━━━ PROVIDED DATA

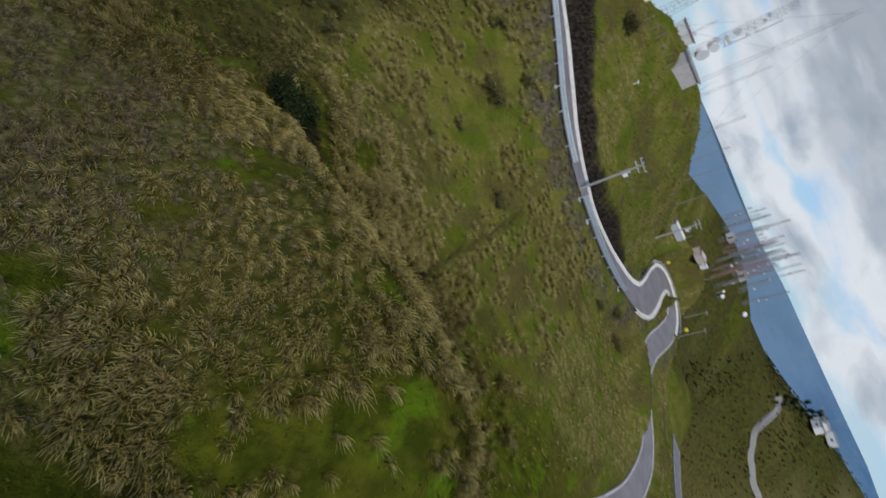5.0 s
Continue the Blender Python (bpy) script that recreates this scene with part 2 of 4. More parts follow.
M_GROUND = ground_material()
M_MOUNTAIN = mountain_material()
M_TOWN = town_material()
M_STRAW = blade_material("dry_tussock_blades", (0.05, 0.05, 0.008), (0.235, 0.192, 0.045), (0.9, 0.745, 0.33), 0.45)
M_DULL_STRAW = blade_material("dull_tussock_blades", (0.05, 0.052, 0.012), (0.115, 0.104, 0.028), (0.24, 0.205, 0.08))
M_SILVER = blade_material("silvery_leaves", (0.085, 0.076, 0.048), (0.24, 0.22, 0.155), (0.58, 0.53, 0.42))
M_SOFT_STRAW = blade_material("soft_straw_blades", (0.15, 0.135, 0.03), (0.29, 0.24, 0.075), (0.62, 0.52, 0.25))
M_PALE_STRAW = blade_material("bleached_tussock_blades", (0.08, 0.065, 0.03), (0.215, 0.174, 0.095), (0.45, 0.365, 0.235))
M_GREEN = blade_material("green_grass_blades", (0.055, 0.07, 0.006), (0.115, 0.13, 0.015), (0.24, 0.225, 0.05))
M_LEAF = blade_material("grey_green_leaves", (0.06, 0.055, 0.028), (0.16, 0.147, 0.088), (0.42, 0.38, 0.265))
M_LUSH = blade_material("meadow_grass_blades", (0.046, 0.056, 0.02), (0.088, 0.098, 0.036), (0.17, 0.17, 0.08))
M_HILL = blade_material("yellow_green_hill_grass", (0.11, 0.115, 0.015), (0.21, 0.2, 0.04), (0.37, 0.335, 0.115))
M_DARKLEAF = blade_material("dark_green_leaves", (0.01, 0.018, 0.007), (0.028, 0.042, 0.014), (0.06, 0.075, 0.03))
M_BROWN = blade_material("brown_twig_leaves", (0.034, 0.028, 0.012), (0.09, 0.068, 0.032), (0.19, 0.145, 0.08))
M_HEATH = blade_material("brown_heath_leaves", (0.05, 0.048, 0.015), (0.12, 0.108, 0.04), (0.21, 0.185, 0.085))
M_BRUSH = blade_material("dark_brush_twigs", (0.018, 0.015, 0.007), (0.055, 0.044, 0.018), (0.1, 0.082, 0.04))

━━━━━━

EXERCISE INSTRUCTIONS: Set down all the data again exactly as above, pictures excluded.

EXERCISE RESPONSE:
5.0 s
Continue the Blender Python (bpy) script that recreates this scene with part 2 of 4. More parts follow.
M_GROUND = ground_material()
M_MOUNTAIN = mountain_material()
M_TOWN = town_material()
M_STRAW = blade_material("dry_tussock_blades", (0.05, 0.05, 0.008), (0.235, 0.192, 0.045), (0.9, 0.745, 0.33), 0.45)
M_DULL_STRAW = blade_material("dull_tussock_blades", (0.05, 0.052, 0.012), (0.115, 0.104, 0.028), (0.24, 0.205, 0.08))
M_SILVER = blade_material("silvery_leaves", (0.085, 0.076, 0.048), (0.24, 0.22, 0.155), (0.58, 0.53, 0.42))
M_SOFT_STRAW = blade_material("soft_straw_blades", (0.15, 0.135, 0.03), (0.29, 0.24, 0.075), (0.62, 0.52, 0.25))
M_PALE_STRAW = blade_material("bleached_tussock_blades", (0.08, 0.065, 0.03), (0.215, 0.174, 0.095), (0.45, 0.365, 0.235))
M_GREEN = blade_material("green_grass_blades", (0.055, 0.07, 0.006), (0.115, 0.13, 0.015), (0.24, 0.225, 0.05))
M_LEAF = blade_material("grey_green_leaves", (0.06, 0.055, 0.028), (0.16, 0.147, 0.088), (0.42, 0.38, 0.265))
M_LUSH = blade_material("meadow_grass_blades", (0.046, 0.056, 0.02), (0.088, 0.098, 0.036), (0.17, 0.17, 0.08))
M_HILL = blade_material("yellow_green_hill_grass", (0.11, 0.115, 0.015), (0.21, 0.2, 0.04), (0.37, 0.335, 0.115))
M_DARKLEAF = blade_material("dark_green_leaves", (0.01, 0.018, 0.007), (0.028, 0.042, 0.014), (0.06, 0.075, 0.03))
M_BROWN = blade_material("brown_twig_leaves", (0.034, 0.028, 0.012), (0.09, 0.068, 0.032), (0.19, 0.145, 0.08))
M_HEATH = blade_material("brown_heath_leaves", (0.05, 0.048, 0.015), (0.12, 0.108, 0.04), (0.21, 0.185, 0.085))
M_BRUSH = blade_material("dark_brush_twigs", (0.018, 0.015, 0.007), (0.055, 0.044, 0.018), (0.1, 0.082, 0.04))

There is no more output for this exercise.